(Extracted records)
------------------------------------------------------------------------
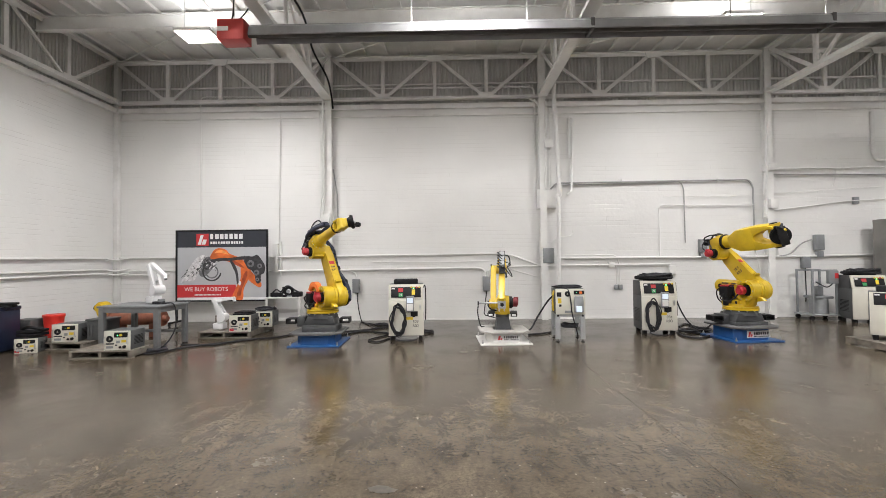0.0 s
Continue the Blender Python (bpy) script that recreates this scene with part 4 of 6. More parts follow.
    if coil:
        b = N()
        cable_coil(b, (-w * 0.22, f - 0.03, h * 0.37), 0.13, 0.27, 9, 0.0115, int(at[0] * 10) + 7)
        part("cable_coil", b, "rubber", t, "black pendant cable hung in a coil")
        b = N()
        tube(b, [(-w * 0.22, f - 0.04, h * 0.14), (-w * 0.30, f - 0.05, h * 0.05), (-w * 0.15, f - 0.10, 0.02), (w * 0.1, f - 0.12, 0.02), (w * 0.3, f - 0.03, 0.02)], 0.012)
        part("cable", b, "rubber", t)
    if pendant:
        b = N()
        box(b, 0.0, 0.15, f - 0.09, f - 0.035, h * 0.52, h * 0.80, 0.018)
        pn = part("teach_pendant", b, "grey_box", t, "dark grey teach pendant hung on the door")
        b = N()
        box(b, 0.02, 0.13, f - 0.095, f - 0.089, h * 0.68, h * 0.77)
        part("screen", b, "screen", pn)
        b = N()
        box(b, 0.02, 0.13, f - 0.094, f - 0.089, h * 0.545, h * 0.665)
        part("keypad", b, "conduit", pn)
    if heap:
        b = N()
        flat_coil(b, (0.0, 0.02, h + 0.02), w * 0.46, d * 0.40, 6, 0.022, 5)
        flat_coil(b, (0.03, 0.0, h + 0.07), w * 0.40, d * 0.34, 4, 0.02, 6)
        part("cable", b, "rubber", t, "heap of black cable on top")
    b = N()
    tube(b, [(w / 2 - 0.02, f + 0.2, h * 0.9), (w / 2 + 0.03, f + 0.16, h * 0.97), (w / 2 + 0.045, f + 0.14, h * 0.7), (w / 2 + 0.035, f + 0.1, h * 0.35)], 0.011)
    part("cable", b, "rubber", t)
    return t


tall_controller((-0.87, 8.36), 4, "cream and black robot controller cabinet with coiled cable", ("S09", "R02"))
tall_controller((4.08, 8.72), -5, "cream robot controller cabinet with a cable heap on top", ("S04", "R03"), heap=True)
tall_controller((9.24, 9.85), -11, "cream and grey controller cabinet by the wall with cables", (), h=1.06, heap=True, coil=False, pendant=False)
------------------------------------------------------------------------
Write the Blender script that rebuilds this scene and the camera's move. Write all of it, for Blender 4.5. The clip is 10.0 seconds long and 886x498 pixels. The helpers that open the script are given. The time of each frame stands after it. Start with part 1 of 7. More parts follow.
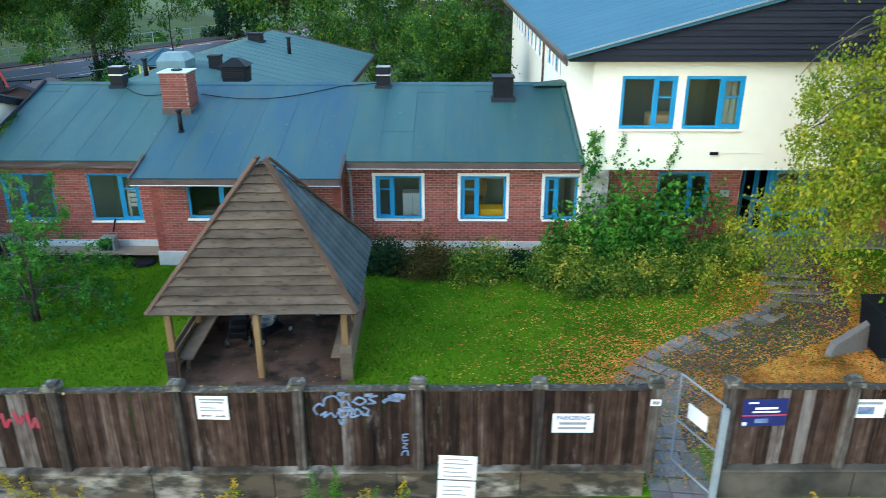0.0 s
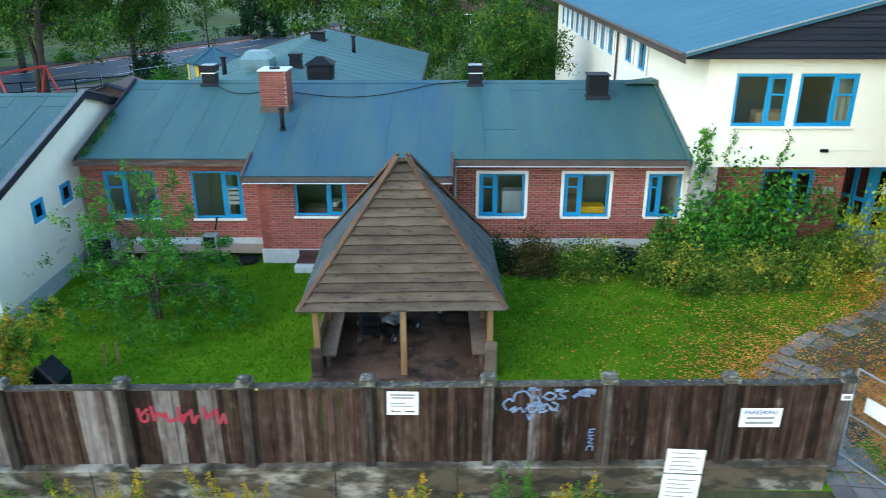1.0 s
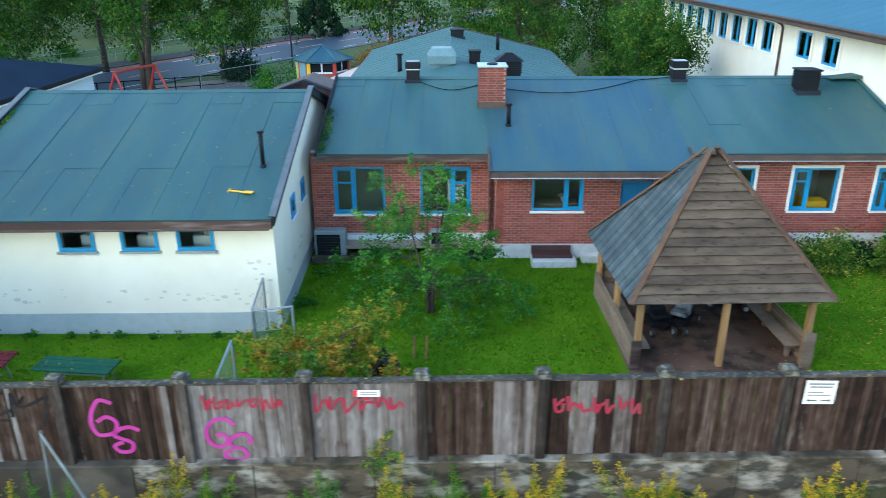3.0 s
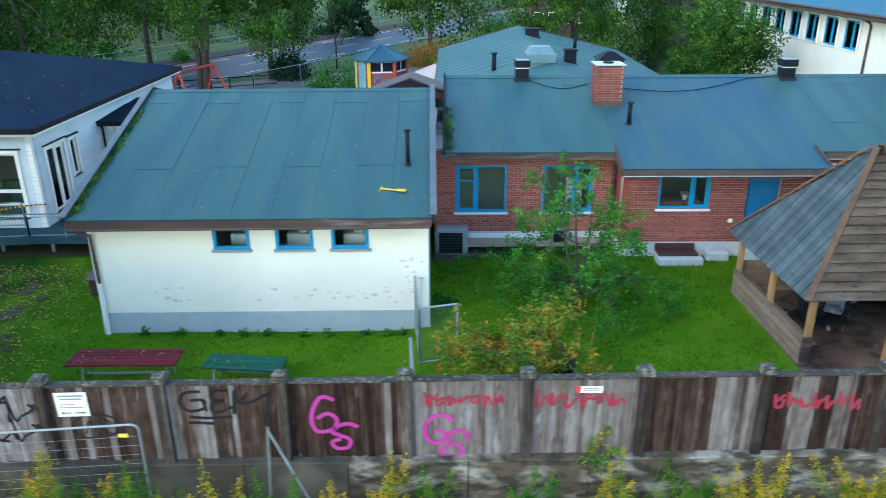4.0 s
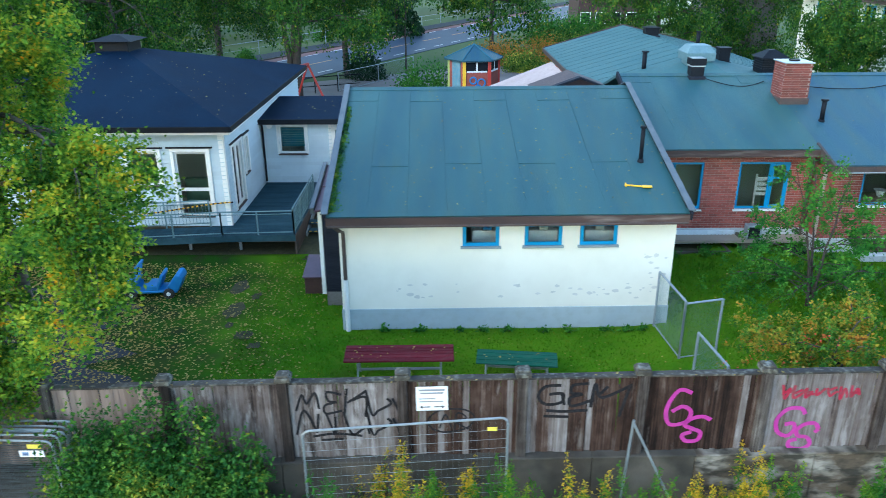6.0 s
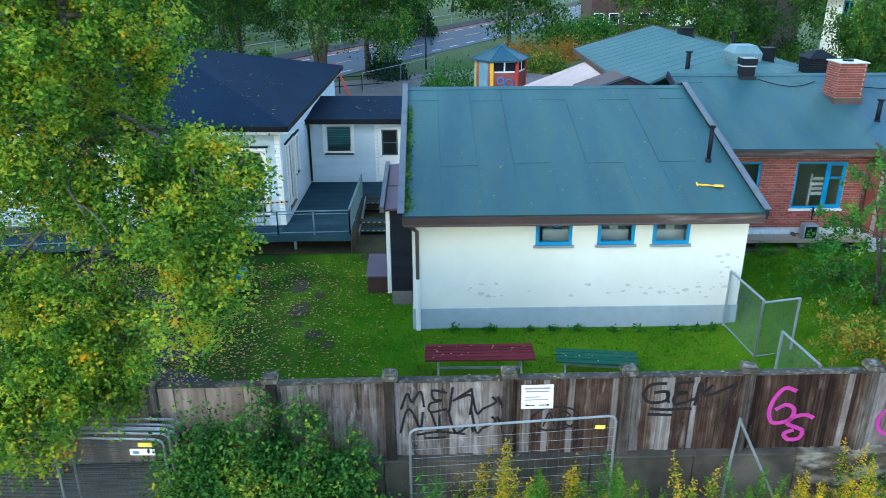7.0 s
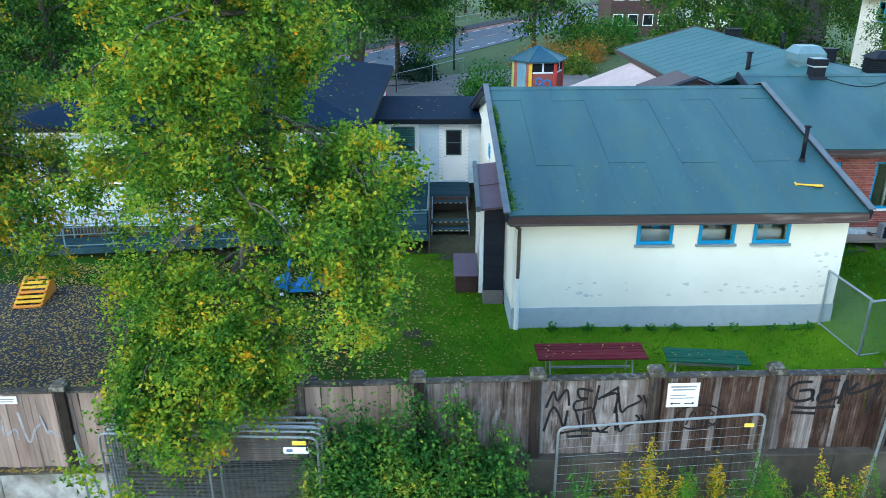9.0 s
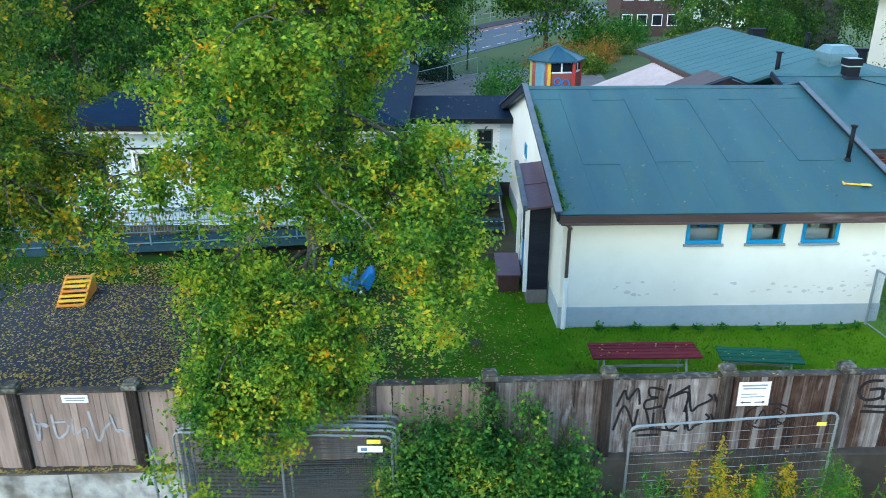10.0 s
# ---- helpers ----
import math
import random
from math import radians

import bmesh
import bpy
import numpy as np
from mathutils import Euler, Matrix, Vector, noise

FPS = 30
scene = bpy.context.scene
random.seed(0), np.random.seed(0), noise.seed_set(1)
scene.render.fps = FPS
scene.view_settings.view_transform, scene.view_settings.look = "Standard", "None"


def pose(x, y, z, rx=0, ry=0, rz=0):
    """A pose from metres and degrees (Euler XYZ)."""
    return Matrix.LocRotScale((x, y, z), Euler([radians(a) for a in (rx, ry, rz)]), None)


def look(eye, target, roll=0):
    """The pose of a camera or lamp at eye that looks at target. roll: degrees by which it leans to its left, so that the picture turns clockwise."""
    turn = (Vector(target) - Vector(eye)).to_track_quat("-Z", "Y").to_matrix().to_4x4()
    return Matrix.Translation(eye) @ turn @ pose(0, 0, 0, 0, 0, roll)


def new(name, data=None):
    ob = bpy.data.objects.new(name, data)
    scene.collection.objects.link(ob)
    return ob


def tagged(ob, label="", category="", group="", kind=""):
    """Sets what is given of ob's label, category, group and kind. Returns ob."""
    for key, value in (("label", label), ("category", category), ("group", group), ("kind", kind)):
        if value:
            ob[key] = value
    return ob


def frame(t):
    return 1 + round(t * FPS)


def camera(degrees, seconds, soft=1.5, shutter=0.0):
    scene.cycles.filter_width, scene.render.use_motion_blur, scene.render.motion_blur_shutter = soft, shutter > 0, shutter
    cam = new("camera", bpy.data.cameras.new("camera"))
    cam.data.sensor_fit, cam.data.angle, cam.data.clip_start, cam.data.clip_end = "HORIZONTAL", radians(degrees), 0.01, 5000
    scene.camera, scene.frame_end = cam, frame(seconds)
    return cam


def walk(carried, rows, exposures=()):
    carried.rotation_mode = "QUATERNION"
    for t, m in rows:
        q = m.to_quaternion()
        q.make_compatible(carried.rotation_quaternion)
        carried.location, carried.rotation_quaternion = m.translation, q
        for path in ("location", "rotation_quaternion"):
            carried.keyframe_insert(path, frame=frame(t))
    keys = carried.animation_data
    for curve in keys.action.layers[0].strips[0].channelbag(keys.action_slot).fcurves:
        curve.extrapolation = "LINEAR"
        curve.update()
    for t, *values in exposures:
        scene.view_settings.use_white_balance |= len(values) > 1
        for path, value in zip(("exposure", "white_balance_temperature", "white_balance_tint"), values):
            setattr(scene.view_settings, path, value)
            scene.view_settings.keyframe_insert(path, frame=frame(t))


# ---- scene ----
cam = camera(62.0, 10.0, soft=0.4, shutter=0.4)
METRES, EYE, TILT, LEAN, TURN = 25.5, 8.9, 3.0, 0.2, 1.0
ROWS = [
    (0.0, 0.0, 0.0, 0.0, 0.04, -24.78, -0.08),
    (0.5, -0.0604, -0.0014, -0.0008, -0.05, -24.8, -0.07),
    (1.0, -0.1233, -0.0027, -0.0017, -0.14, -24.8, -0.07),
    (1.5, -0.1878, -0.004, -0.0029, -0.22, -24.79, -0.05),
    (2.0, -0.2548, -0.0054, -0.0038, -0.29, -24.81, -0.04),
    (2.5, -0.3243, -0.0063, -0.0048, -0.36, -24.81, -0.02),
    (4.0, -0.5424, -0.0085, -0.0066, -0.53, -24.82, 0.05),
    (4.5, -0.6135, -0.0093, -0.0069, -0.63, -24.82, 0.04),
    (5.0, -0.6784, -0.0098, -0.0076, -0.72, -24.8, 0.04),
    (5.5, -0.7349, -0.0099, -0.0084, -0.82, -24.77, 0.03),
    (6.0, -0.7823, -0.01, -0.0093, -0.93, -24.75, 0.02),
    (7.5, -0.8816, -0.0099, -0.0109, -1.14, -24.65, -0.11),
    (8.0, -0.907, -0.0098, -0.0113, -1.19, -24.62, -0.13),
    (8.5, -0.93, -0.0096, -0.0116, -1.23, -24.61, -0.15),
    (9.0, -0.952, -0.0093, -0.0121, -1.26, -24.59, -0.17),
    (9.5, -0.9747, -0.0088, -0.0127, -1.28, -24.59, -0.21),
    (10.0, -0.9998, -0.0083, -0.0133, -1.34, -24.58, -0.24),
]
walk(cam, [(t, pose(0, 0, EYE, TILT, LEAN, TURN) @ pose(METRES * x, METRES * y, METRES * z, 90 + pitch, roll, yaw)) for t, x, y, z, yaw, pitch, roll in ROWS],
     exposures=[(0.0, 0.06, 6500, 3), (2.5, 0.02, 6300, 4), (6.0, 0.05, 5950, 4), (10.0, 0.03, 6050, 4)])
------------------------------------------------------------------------
Instructions for the task - Quote only the lines running from the line that holds "# ---- helpers" to the line that holds "turn = (Vector(target)", both ends included.

Expected answer -
# ---- helpers ----
import math
import random
from math import radians

import bmesh
import bpy
import numpy as np
from mathutils import Euler, Matrix, Vector, noise

FPS = 30
scene = bpy.context.scene
random.seed(0), np.random.seed(0), noise.seed_set(1)
scene.render.fps = FPS
scene.view_settings.view_transform, scene.view_settings.look = "Standard", "None"


def pose(x, y, z, rx=0, ry=0, rz=0):
    """A pose from metres and degrees (Euler XYZ)."""
    return Matrix.LocRotScale((x, y, z), Euler([radians(a) for a in (rx, ry, rz)]), None)


def look(eye, target, roll=0):
    """The pose of a camera or lamp at eye that looks at target. roll: degrees by which it leans to its left, so that the picture turns clockwise."""
    turn = (Vector(target) - Vector(eye)).to_track_quat("-Z", "Y").to_matrix().to_4x4()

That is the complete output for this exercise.